Look, it’s no secret that listicles – list-format articles – have been met with resistance from the old guard, cantankerous readers and old-school journalists convinced that they (and their admittedly unfortunate portmanteau) are rotting our brains, destroying our attention spans and generally contributing to the decay of all that is right and good. Sefiso Hlongwane lists three reasons why listicles work.
However, we can’t ignore that they’re rapidly becoming the ‘lingua franca’ of new-media journalism. And well, truth of the matter is, listicle is a friend to society, to consumers and substantive journalism. Why? Simply because people like to read them and that’s what matters.
Equally enjoyed for their condensed information format and online virility and decried as lazy journalism for the perennial lunchtime ‘news snacker’, listicles have been picked apart, analysed, attacked, explained and defended. However, all this fretting over this newly recognised entry to the journalistic lexicon boils down to the same thing: news needs to be read. If we can find ways to present the news in a more engaging, digestible format, we stand to reach an entire segment of the population that otherwise would have never been informed. So, if making sure the news is read means compromising some paragraphs, isn’t it worth it? Well, perhaps not… but surely listicles can co-exist with in-depth and investigative journalism?
Think of it this way: if in-depth journalism is the dinner of our news-reading habits, our meal could be complete with a frothy listicle that’s intensely entertaining – as each serves their own purpose while essentially complementing the other, to the detriment of neither.
In the past couple of years, we’ve seen journalism edge closer and closer to a cliff where it’s just no longer a viable business. The primary reason is a great unbundling that has taken place: the new social web. All this isn’t to say there’s no space for journalism but the social web has taken huge swathes of our attention, so the market is much smaller for the news industry with things like sports coverage or breaking news (which have moved to Twitter). Editors who used to assume they’d have the readers’ attention on, at least, the front page of their newspaper now realise that the average reader sees a story in the hectic flow of a social feed on a phone, jammed up against memes, recipes, photos and articles from the competition over which they have no control.
In come listicles.
The geek equivalents of Cosmopolitan cover lines allow publications to create a process by which they can churn out content that we can’t look away from. It might not be high value content, but the world eats it up. Here are three reasons why:
(Spoiler: yes, this is a practical demonstration because as it turns out, ‘actions speak louder than words’)
1. Lists transform complicated information from cluster to linear progression.

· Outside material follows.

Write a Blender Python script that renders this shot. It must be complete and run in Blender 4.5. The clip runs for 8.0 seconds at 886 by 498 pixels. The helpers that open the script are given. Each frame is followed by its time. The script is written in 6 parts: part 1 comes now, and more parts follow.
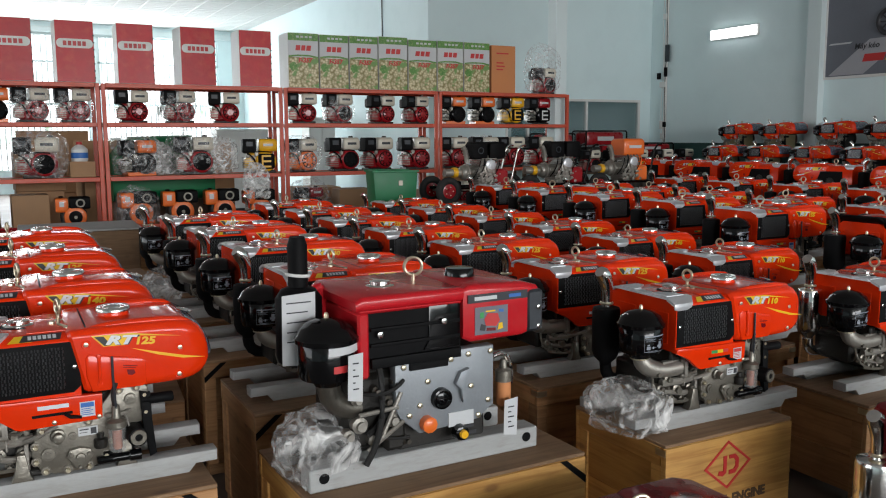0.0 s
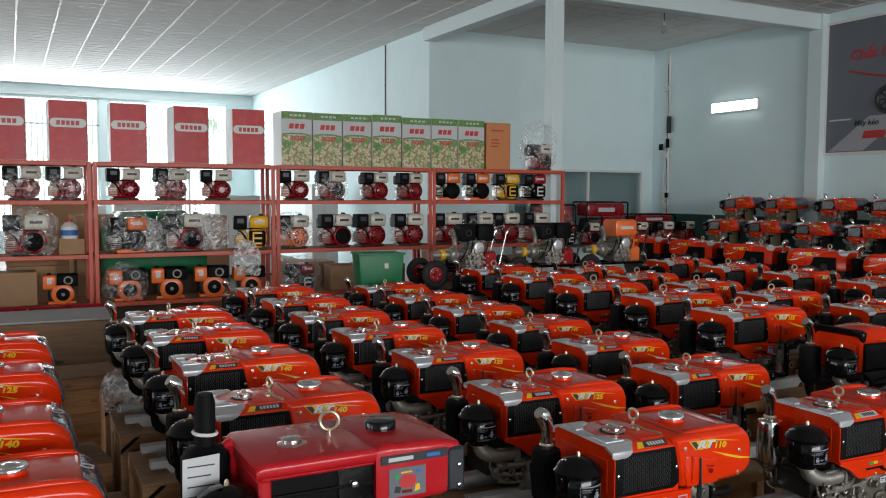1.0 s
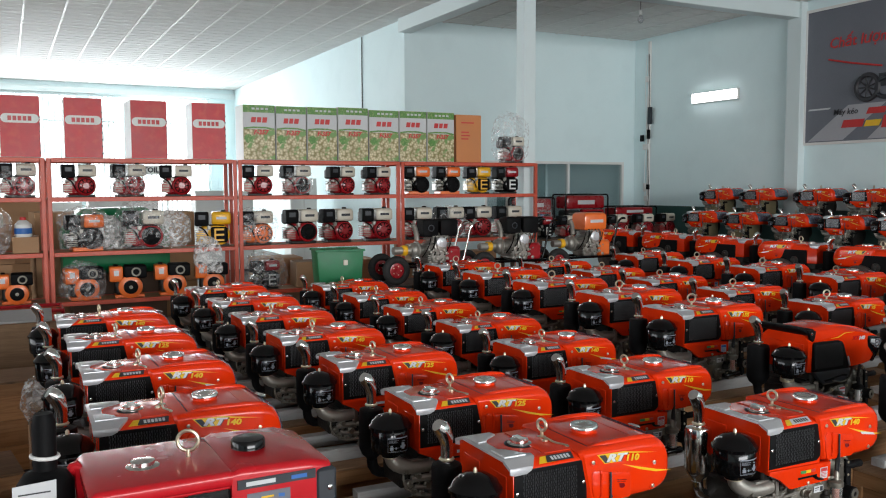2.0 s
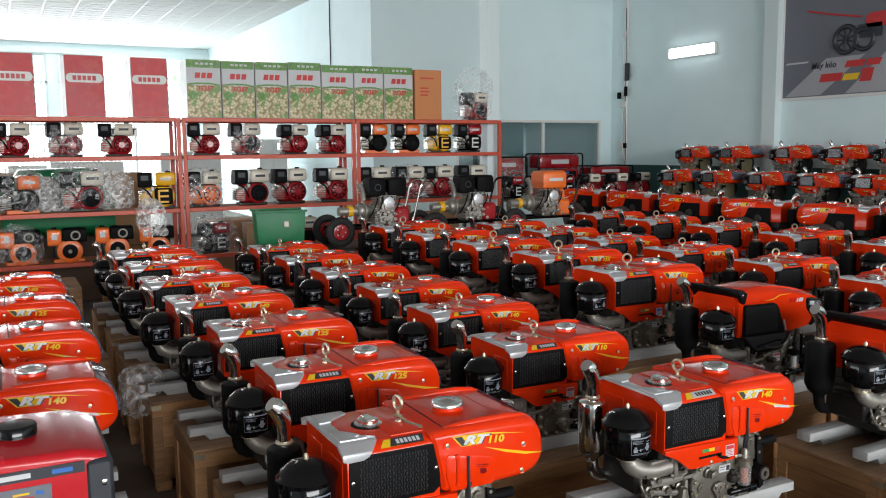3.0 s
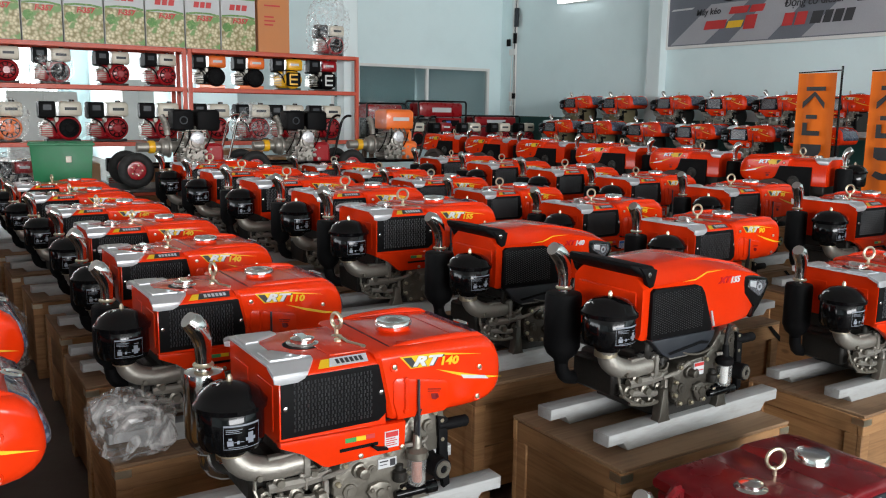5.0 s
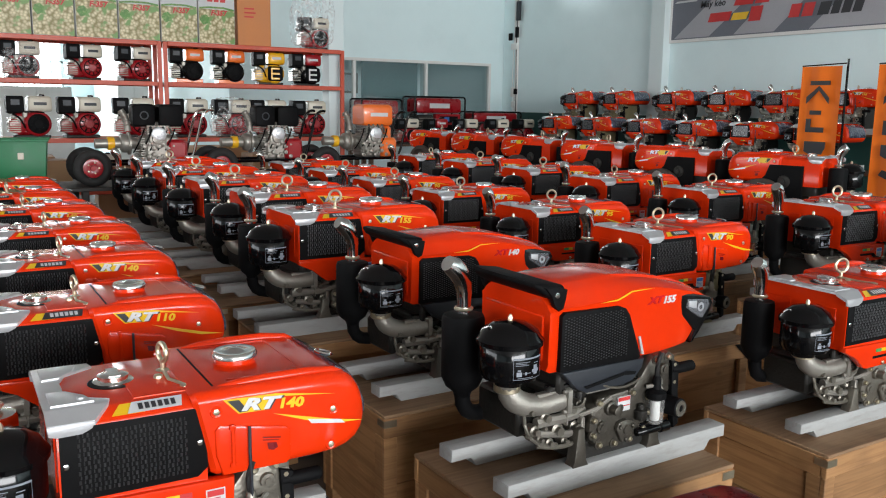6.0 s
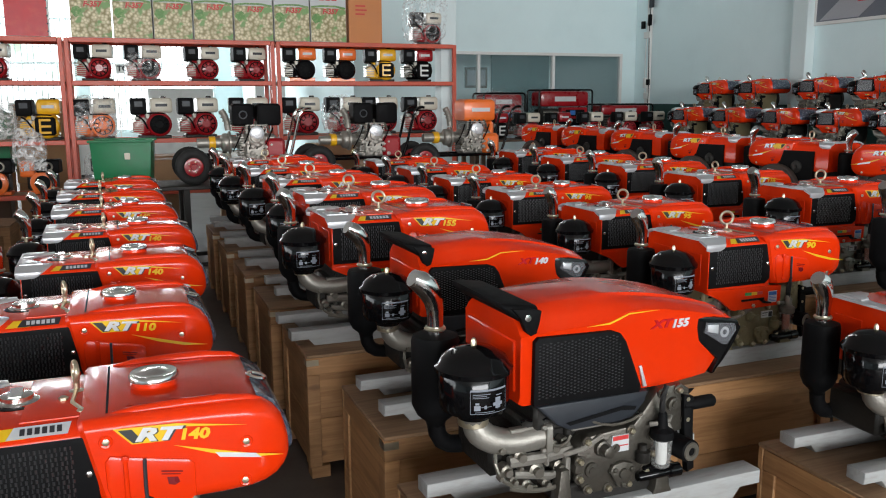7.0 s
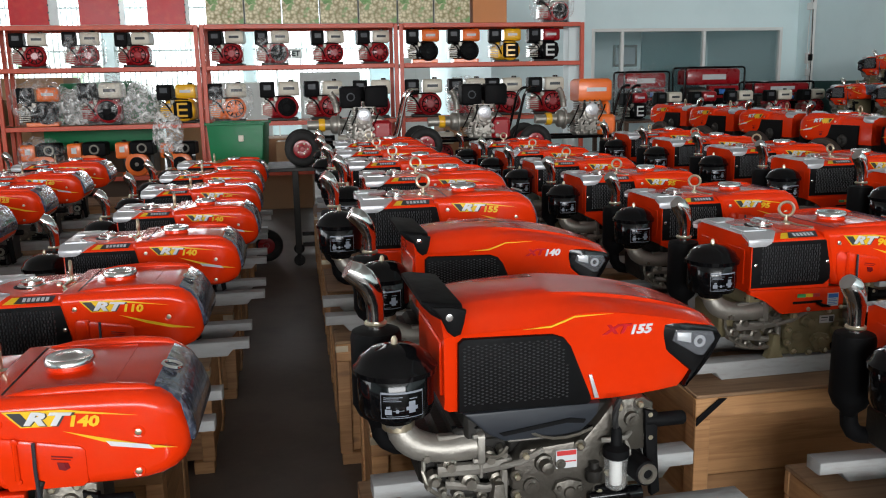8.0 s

The way we’re presented with information changes the way we process and interpret it. They can be categories or timelines, but either way, lists place digestible bites of information in context of a larger whole. I could have written this up as an essay, but in addition to the obvious smug parallelism, making it a list changes the way you interpret the information and ideas I’m laying out from a monolithic structure to an active progression.
2. Lists are a series of contact points.
They are not a substitute for in-depth reporting, nor is in-depth reporting a substitute for lists. They’re different formats, suited to different subjects and different ends. Form follows function: you don’t (ideally) write a eulogy on the back of a receipt, and you don’t bring a thousand-word essay to the grocery store. Lists are the survey courses to long-form’s advanced study. A long-form article will take you through one topic in considerable depth; a list, compiled thoughtfully, will skim the surface of a broader body of content, giving you a series of contact points from which to explore further in your own time.
3. Lists are not lowering the standards of journalism.
This is not to say there aren’t bad lists and sloppy lists and lists that would make a lot more sense in another format. The problems are with writing and editing, not a flaw of the format. Lists are not fundamentally vapid. They’re very useful tools in the box.
Ultimately, listicles are just the latest additions to a long line of storytelling developments, and they certainly won’t be the last.
Pro tip: don’t be afraid to use them, journos! After all, there’s ‘list’ in ‘journalist’.